* **OBJECTIVE**:
Repeat exactly the lines of the entries below from the one with "for t, m in" through the one with "scene.view_settings.keyframe_insert(path, frame=frame(t))", both ends included, and nothing else.

* **STORED DATA**:

►

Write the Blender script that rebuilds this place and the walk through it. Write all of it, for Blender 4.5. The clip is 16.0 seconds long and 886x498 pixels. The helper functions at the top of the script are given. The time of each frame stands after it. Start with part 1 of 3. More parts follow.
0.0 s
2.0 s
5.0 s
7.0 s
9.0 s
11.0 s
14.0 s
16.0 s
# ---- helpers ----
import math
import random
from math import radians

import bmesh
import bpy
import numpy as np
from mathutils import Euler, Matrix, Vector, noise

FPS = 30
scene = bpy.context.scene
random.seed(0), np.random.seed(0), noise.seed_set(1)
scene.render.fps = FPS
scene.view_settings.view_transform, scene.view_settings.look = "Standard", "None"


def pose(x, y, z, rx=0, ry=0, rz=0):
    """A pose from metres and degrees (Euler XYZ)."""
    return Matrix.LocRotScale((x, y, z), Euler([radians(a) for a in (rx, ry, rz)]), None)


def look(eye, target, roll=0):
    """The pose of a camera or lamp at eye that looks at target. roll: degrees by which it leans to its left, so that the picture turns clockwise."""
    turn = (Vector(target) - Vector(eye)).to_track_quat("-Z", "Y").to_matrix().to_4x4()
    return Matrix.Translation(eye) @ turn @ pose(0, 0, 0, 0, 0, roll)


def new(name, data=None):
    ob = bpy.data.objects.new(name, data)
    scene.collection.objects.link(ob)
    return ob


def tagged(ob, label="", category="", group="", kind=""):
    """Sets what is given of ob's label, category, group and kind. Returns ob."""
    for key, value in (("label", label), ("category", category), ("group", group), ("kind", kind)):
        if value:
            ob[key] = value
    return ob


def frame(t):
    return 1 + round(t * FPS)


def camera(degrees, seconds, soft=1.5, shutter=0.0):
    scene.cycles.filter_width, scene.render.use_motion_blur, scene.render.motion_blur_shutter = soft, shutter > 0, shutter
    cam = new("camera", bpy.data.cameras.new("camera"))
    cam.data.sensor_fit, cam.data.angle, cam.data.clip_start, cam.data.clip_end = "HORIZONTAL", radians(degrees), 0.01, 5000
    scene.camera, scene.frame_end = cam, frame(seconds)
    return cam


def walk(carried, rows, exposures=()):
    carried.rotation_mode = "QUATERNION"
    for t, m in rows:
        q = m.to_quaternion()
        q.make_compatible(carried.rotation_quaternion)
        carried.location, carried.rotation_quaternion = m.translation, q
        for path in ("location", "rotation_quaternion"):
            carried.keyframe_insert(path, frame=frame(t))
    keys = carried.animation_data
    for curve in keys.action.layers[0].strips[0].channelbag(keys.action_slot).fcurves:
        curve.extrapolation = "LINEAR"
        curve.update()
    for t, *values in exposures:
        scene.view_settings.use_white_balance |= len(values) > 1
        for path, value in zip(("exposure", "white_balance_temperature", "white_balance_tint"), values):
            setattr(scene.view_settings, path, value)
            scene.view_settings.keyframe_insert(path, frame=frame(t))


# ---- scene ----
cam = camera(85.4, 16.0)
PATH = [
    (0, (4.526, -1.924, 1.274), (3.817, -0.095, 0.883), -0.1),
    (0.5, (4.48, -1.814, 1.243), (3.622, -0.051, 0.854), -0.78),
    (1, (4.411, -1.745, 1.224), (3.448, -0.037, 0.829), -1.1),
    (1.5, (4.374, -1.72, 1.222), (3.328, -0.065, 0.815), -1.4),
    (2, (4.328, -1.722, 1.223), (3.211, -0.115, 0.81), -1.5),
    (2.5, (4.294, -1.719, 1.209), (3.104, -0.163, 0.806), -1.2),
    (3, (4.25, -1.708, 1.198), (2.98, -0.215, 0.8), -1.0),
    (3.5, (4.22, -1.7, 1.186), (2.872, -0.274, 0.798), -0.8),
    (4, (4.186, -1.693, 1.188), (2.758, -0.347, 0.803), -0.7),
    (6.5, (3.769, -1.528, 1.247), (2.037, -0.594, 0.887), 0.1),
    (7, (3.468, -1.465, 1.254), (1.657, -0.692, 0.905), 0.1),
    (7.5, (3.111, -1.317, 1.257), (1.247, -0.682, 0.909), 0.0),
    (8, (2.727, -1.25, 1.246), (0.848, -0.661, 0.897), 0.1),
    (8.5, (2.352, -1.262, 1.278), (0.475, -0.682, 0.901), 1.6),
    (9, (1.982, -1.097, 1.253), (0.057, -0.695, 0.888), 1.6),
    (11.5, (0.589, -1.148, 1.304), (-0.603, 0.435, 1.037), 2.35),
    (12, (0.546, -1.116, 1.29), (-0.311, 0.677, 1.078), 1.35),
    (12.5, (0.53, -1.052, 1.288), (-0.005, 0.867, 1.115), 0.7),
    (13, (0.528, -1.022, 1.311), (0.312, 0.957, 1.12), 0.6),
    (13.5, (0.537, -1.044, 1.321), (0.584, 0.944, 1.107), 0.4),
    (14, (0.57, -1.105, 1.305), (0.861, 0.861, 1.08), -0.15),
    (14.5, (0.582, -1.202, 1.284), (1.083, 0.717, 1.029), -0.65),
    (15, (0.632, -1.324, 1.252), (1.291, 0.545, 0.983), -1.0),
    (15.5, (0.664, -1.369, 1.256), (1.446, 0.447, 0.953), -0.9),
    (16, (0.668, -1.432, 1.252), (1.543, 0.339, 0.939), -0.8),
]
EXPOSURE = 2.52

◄
►

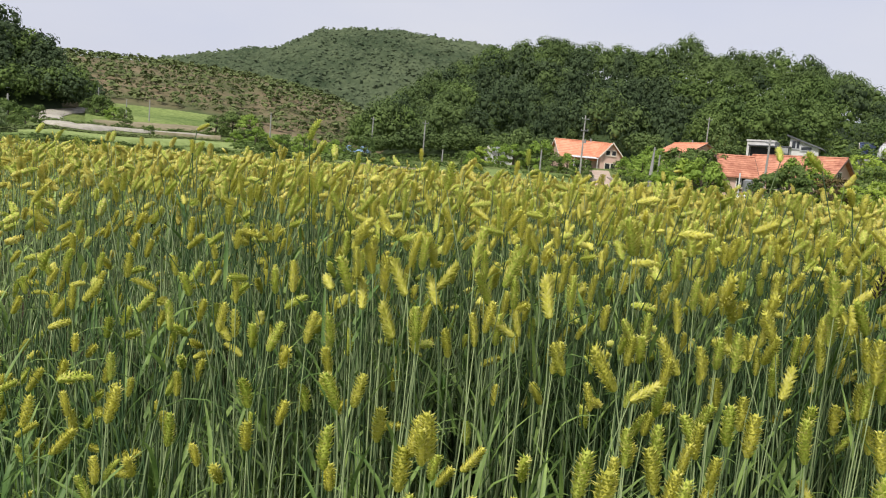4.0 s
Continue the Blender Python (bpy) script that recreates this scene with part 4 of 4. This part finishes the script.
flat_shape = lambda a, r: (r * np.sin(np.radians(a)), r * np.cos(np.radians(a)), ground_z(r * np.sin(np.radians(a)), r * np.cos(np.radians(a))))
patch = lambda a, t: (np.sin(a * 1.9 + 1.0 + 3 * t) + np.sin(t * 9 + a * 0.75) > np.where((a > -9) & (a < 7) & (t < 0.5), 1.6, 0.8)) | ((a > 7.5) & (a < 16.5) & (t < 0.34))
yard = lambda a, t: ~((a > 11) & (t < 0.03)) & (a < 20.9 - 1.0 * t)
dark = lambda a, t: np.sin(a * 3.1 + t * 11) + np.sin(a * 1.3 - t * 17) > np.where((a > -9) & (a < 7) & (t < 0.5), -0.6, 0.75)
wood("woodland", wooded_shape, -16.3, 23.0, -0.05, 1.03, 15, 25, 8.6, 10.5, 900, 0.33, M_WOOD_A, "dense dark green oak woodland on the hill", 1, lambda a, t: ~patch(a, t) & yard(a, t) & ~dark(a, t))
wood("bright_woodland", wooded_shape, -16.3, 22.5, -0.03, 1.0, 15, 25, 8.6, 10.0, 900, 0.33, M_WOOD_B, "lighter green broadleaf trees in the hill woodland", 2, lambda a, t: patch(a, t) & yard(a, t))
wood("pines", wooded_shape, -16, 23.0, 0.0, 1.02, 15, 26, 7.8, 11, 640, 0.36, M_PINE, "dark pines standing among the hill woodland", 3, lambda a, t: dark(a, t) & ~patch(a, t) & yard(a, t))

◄

* **SOLVED PROBLEM**:
    for t, m in rows:
        q = m.to_quaternion()
        q.make_compatible(carried.rotation_quaternion)
        carried.location, carried.rotation_quaternion = m.translation, q
        for path in ("location", "rotation_quaternion"):
            carried.keyframe_insert(path, frame=frame(t))
    keys = carried.animation_data
    for curve in keys.action.layers[0].strips[0].channelbag(keys.action_slot).fcurves:
        curve.extrapolation = "LINEAR"
        curve.update()
    for t, *values in exposures:
        scene.view_settings.use_white_balance |= len(values) > 1
        for path, value in zip(("exposure", "white_balance_temperature", "white_balance_tint"), values):
            setattr(scene.view_settings, path, value)
            scene.view_settings.keyframe_insert(path, frame=frame(t))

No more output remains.